Cover de l’album « Imany ». Crédit : Fifou.
Dinos propose aussi des textes beaucoup plus intimes dans lesquels il rappe à cœur ouvert, sans forcer le trait ni les images d’analogies maladroites. C’est notamment le cas dans le titre Helsinki où il incarne son ex-copine qui lui laisse un message sur son répondeur. Si quelques rimes « balourdes » pointent toujours le bout de leur nez et laissent une trace de ses jeunes fulgurances, le rappeur n’est plus le même.
Le lien entre les mots et l’émotion
La sortie de « Taciturne », l’année suivante, vient apposer un tampon sur son son nouveau statut. Il mêle alors l’héritage de Booba, samplé sur l’intro du projet, à la sensibilité devenue une couleur à part entière. Dinos se veut aussi plus épais dans ses approches. « J’parle en palpitant, en balbutiant, il m’a fallu des chaînes en or pour me rendre compte que j’suis esclave du temps », lâche-t-il dans Les cailleras prient pour évoquer l’aspect éphémère de la célébrité dont il est aujourd’hui tributaire.
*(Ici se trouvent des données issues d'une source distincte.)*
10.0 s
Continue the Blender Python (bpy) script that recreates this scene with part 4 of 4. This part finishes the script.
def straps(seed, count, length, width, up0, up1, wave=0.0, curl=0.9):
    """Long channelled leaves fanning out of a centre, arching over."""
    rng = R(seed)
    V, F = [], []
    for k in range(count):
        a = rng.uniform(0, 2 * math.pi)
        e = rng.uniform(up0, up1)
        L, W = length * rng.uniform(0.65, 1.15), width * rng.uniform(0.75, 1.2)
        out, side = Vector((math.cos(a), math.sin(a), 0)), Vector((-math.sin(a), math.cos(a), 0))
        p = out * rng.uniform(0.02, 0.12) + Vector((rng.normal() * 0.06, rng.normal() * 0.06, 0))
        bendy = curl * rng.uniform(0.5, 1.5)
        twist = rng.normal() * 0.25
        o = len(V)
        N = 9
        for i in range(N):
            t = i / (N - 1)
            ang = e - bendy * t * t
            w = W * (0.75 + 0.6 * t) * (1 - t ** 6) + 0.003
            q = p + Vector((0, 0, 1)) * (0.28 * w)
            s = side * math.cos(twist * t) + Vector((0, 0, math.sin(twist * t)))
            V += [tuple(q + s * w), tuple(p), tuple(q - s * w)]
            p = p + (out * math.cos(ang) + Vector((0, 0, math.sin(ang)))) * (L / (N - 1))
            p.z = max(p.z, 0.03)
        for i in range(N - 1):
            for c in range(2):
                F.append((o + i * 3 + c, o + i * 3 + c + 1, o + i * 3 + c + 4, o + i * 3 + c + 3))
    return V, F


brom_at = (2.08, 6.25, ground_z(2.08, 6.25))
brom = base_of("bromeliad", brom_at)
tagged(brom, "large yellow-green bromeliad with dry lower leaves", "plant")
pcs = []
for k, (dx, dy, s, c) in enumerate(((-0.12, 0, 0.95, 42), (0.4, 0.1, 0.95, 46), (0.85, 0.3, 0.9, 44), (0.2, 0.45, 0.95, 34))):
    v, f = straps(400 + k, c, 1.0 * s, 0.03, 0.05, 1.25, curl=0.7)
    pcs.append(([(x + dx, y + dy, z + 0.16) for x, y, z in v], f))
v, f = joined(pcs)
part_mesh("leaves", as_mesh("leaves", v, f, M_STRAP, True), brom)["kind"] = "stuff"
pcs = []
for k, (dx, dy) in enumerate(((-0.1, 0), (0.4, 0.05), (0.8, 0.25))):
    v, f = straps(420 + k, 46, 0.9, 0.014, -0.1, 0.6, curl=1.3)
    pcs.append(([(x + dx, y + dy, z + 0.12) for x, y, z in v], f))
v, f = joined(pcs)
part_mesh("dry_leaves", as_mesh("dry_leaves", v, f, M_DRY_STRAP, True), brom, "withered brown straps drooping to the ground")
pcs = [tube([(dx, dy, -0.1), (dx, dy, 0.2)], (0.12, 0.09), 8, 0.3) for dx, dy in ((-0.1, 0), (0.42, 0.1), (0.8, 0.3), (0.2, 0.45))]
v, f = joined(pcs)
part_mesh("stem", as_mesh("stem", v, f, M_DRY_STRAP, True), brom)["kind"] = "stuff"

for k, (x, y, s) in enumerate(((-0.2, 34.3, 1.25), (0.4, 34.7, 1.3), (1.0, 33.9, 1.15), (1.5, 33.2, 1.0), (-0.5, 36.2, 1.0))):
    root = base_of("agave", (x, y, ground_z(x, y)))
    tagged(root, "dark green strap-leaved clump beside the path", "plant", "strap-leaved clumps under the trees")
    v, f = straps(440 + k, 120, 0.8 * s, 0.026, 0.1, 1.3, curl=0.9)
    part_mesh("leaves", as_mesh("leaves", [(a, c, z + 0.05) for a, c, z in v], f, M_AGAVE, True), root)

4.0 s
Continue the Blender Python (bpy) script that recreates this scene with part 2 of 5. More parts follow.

Est-il alors de ceux que l’on considère lyricistes ? La définition du terme, sur laquelle chacun peut s’accorder, met l’accent sur la faculté à établir un lien profond entre les mots et l’émotion, le fond et la forme. Il ne fait alors pas de doute que Dinos s’inscrit désormais dans cette lignée de rappeurs qui mêle la technicité de la poésie à leurs textes.
Crédit : Radio France.
S’il se distingue moins spécifiquement dans cette catégorie que certains piliers du genre comme MC Solaar, IAM ou Oxmo Puccino, l’artiste se différencie toutefois par un sens de la formule accessible. Il élargit ainsi le spectre de ce qui définit le parolier par excellence se définissant lui-même comme « le nouveau Solaar » (On meurt bientôt).
Son troisième album studio, « Stamina, », est l’occasion pour lui de continuer à élever sa plume comme l’une des plus distinguées du rap français. Le projet, qualifié par l’interprète lui-même, comme « le meilleur de toute sa vie », est alors très attendu en la matière.